== Objective ==
From the first line of the data down to and including the line with "import math", copy everything exactly, leaving out pictures.

━━━ Provided data ━━━

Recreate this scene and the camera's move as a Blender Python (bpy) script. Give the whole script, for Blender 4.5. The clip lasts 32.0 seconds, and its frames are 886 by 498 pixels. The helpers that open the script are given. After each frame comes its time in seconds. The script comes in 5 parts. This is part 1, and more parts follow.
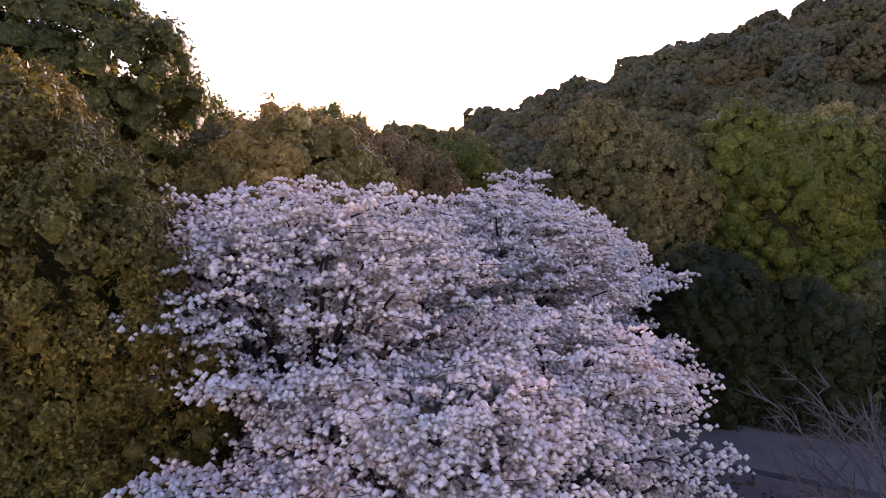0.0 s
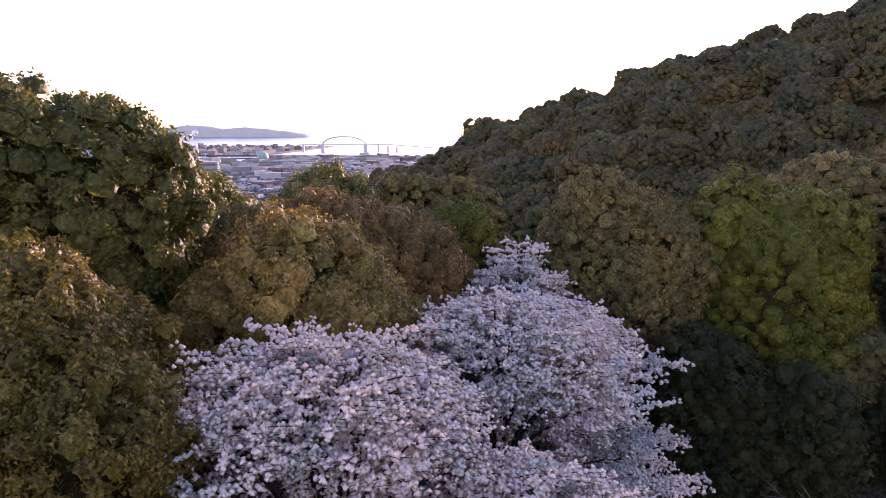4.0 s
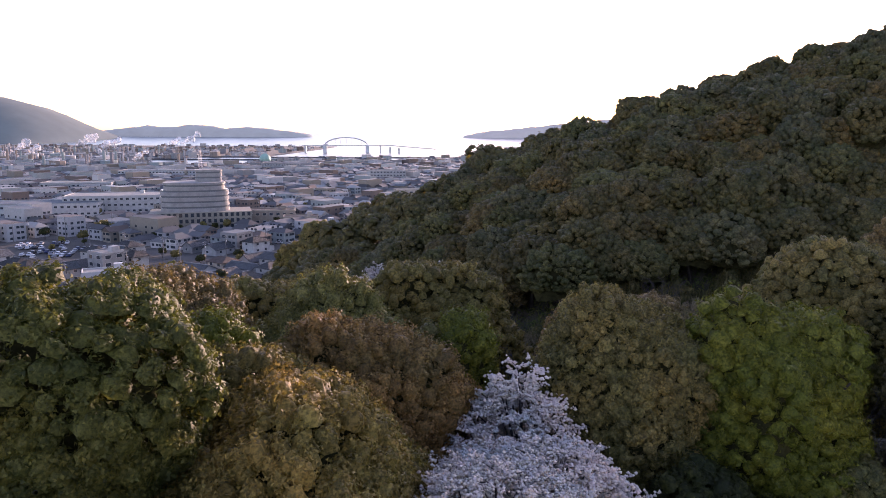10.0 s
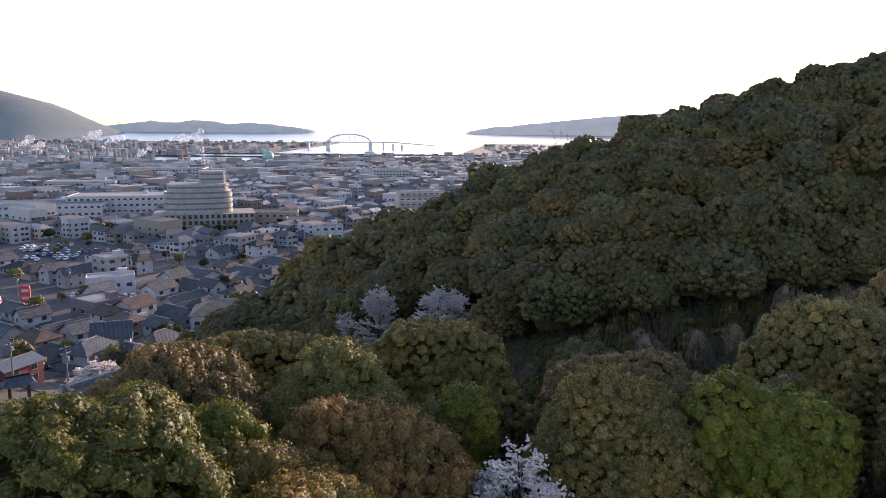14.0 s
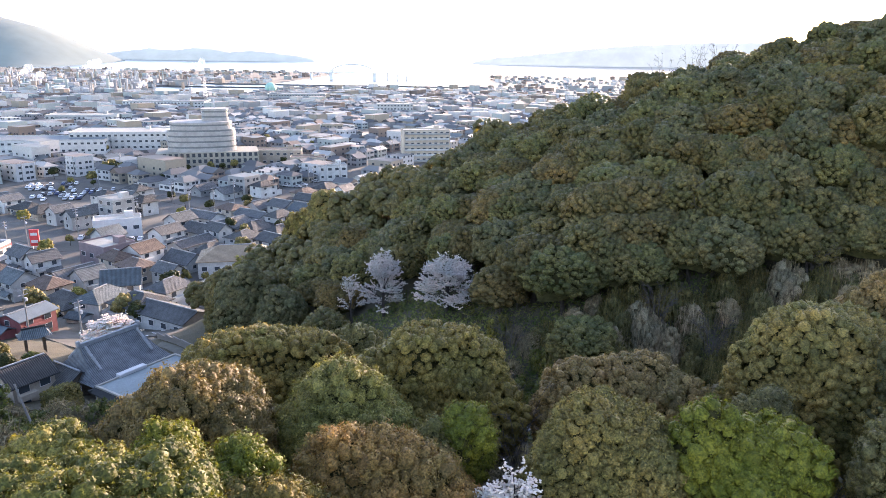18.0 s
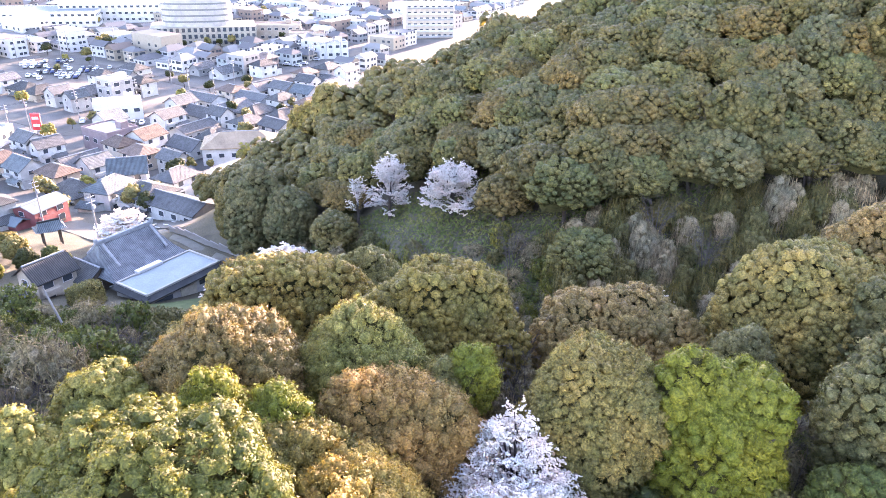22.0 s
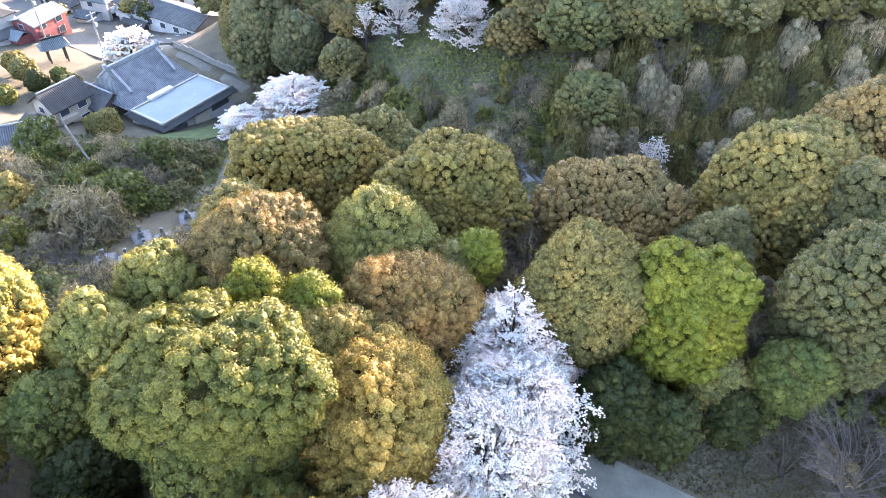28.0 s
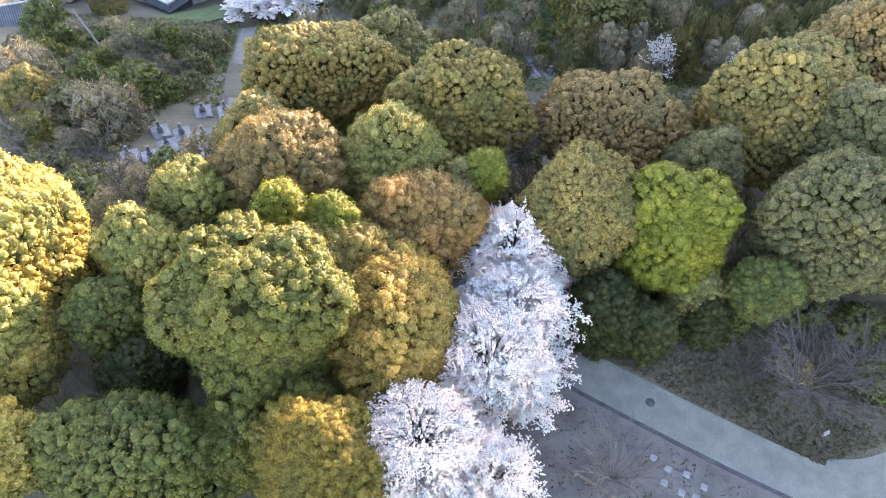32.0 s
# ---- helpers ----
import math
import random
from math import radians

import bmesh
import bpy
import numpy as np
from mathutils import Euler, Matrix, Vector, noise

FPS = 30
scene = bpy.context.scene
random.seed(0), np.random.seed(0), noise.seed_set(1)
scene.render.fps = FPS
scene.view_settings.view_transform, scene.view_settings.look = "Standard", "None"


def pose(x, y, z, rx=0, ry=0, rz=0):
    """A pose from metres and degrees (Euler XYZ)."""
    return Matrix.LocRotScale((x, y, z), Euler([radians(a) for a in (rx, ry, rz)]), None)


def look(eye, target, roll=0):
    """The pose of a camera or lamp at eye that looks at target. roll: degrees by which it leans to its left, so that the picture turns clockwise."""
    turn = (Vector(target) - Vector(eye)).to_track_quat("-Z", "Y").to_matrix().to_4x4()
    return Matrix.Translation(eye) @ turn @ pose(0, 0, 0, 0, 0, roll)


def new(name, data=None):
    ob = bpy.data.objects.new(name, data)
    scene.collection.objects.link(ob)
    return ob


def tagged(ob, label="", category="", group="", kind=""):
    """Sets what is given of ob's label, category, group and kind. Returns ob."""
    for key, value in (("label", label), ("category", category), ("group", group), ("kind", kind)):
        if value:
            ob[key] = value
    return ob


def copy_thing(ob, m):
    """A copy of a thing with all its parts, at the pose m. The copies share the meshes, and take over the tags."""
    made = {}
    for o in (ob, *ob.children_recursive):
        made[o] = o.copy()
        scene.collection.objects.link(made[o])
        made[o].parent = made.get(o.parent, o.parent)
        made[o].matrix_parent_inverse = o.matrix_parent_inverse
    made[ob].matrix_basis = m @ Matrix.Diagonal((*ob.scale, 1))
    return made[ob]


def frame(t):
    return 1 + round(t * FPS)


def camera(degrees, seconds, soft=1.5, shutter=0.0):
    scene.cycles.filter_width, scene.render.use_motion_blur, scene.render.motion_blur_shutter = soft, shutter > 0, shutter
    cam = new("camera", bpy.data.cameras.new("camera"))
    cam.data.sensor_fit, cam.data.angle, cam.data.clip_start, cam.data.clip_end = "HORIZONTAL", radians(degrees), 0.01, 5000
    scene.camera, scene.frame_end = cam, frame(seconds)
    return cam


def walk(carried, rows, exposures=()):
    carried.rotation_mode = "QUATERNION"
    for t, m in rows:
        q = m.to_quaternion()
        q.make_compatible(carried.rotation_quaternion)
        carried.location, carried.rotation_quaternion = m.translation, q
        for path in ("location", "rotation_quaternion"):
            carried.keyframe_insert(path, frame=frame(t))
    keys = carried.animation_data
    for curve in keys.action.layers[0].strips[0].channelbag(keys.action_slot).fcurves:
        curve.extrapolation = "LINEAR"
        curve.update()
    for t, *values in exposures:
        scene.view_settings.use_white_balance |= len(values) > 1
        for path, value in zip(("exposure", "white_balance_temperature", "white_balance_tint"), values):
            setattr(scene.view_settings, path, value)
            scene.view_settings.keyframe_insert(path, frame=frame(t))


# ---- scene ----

━━━

== Solution below ==
Recreate this scene and the camera's move as a Blender Python (bpy) script. Give the whole script, for Blender 4.5. The clip lasts 32.0 seconds, and its frames are 886 by 498 pixels. The helpers that open the script are given. After each frame comes its time in seconds. The script comes in 5 parts. This is part 1, and more parts follow.
0.0 s
4.0 s
10.0 s
14.0 s
18.0 s
22.0 s
28.0 s
32.0 s
# ---- helpers ----
import math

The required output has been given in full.